Chapter 5 begins the detailed assessment of BPR, following the same pattern as for the examination of APR. This first chapter deals with property qualifying for the relief: it covers the different kinds of businesses and business interests that may come within the ambit of BPR; different types of qualifying shareholding, and its application to land and buildings used in a business. The following chapter discusses the rates of relief and limitations on its application: the period of ownership; replacement property; contracts for sale; liquidation/ winding up and the meaning of ‘quoted’ in relation to shares are all considered.

In chapter 7 the reader is guided though excepted assets, following which chapter 8 looks at valuation issues and the treatment of liabilities, including the new rules on the treatment of liabilities introduced in the Finance Act 2013.  The next matter considered, having a whole chapter to itself, is the significant subject of ‘wholly or mainly holding investments’, a vital topic that needs to be understood to ascertain whether BPR may be available. Several recent and significant cases in this area (Zetland, Best etc) are specifically considered.

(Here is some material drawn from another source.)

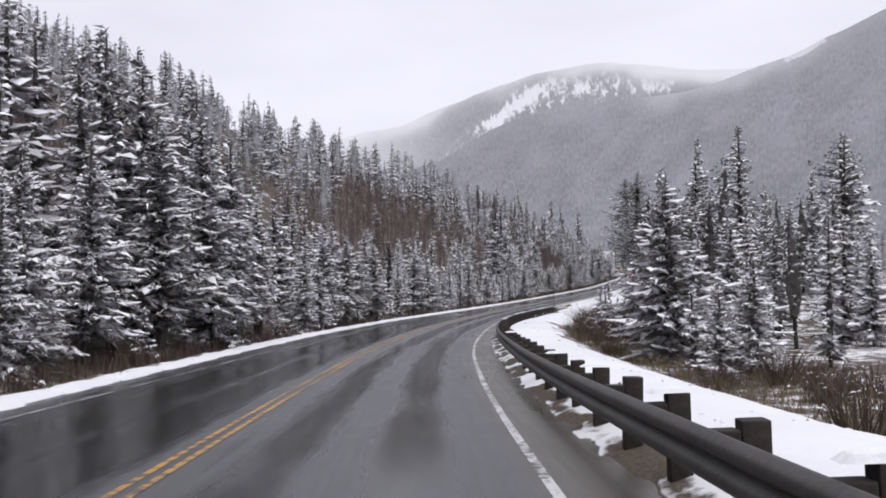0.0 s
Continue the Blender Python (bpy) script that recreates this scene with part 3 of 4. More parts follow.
TEETH = {7: (0.35, 1.0, 0.45, 1.05, 0.42, 0.95, 0.08), 5: (0.4, 1.0, 0.45, 0.95, 0.08), 3: (0.5, 1.0, 0.06), 2: (1.0, 0.05)}


def boughs(rng, B, stations, wide):
    """Drooping boughs, each a ridge of twigs with a toothed edge: their vertices (bough, station, side), ready for strips()."""
    foot, u = np.array([b[0] for b in B]), np.array([b[1] for b in B])
    ln, droop = np.array([b[2] for b in B])[:, None], np.array([b[3] for b in B])[:, None]
    n = len(B)
    side = np.stack([-u[:, 1], u[:, 0], np.zeros(n)], -1)
    q = np.clip(np.linspace(0.06, 1.04, stations)[None] + rng.normal(0, 0.03, (n, stations)), 0.03, 1.1)
    rise = -droop * ln * q + 0.12 * ln * q * q
    spine = foot[:, None] + u[:, None] * (ln * q)[..., None]
    spine[..., 2] += rise
    # broad in the middle, pointed at the tip
    hw = wide * (0.10 + 0.36 * np.minimum(ln, 1.5)) * np.sin(np.clip(0.25 + 0.72 * q, 0, 1) * math.pi) ** 0.7 * np.array(TEETH[stations])[None] * rng.uniform(0.7, 1.3, (n, stations))
    V = np.empty((n, stations, 3, 3))
    V[:, :, 1] = spine
    for k, sign in ((0, 1), (2, -1)):
        fall = hw * rng.uniform(0.35, 1.0, hw.shape)
        V[:, :, k] = spine + sign * side[:, None] * hw[..., None] + u[:, None] * (0.45 * hw)[..., None]
        V[:, :, k, 2] -= fall
    return V


def strips(V):
    """Triangles over rows of three vertices."""
    n, k = V.shape[:2]
    i = np.arange(n * k * 3).reshape(n, k, 3)
    quads = np.concatenate([np.stack([i[:, :-1, e], i[:, 1:, e], i[:, 1:, e + 1], i[:, :-1, e + 1]], -1).reshape(-1, 4) for e in (0, 1)])
    return V.reshape(-1, 3), np.concatenate([quads[:, :3], quads[:, [0, 2, 3]]])


def bough_snow(rng, V, load, thick):
    """Snow lying along the backs of the laden boughs, humped and ragged, leaving the twig ends free."""
    V = V[rng.random(len(V)) < load]
    if not len(V):
        return np.zeros((0, 3)), np.zeros((0, 3), int)
    mid = V[:, :, 1:2]
    cover = rng.uniform(0.25, 0.95, V.shape[:2])[..., None, None]
    W = mid + (V - mid) * cover
    W[..., 2] += 0.015 + 0.2 * thick
    W[:, :, 1, 2] += thick * rng.uniform(0.4, 1.3, V.shape[:2])
    start = int(V.shape[1] > 4)
    return strips(W[:, start:])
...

Once each relief has been dealt with in depth, the authors move on to consider wider and interrelated matters, which take up the remaining 14 chapters—over half—of the book. Technical matters including clawback, overlap of the reliefs, compliance and payment of IHT all have their place. But so too do the perhaps slightly more unusual subjects of tax shelters, general planning and will planning: all of these being valuable additions to the book for any practitioner advising on this complicated area. This edition helpfully includes reference to the GAAR rules introduced in 2013.

Other chapters deal with specific areas such as woodland and heritage property, the latter being given 4 chapters to address its intricacies. Both these reliefs operate by way of deferral of tax, but their inclusion—as the property they encompass could fall within the ambit of business or agricultural property in the broadest sense—evidences the breadth and depth of the material covered in this book.

The book draws to its conclusion with an array of helpful and detailed appendices, covering (inter alia) the relevant legislation and HMRC publications, and then with its index, which itself covers more than 20 pages. This index is clear, detailed and cross-referenced. The subject of ‘wholly or mainly holding investments’, for example, can be found alphabetically under a comprehensive BPR category near the beginning of the index, but also towards the end under its own categorisation, with appropriate cross-referencing. This means that however the practitioner approaches the index, needing to find relevant information they are likely to be able to track it down quickly.

This book will be a valuable addition to any Private Client library. APR and BPR are both hugely significant reliefs from IHT, and all practitioners in this area will find this sixth edition of Harris and Erwood’s work immensely helpful in tackling their intricacies.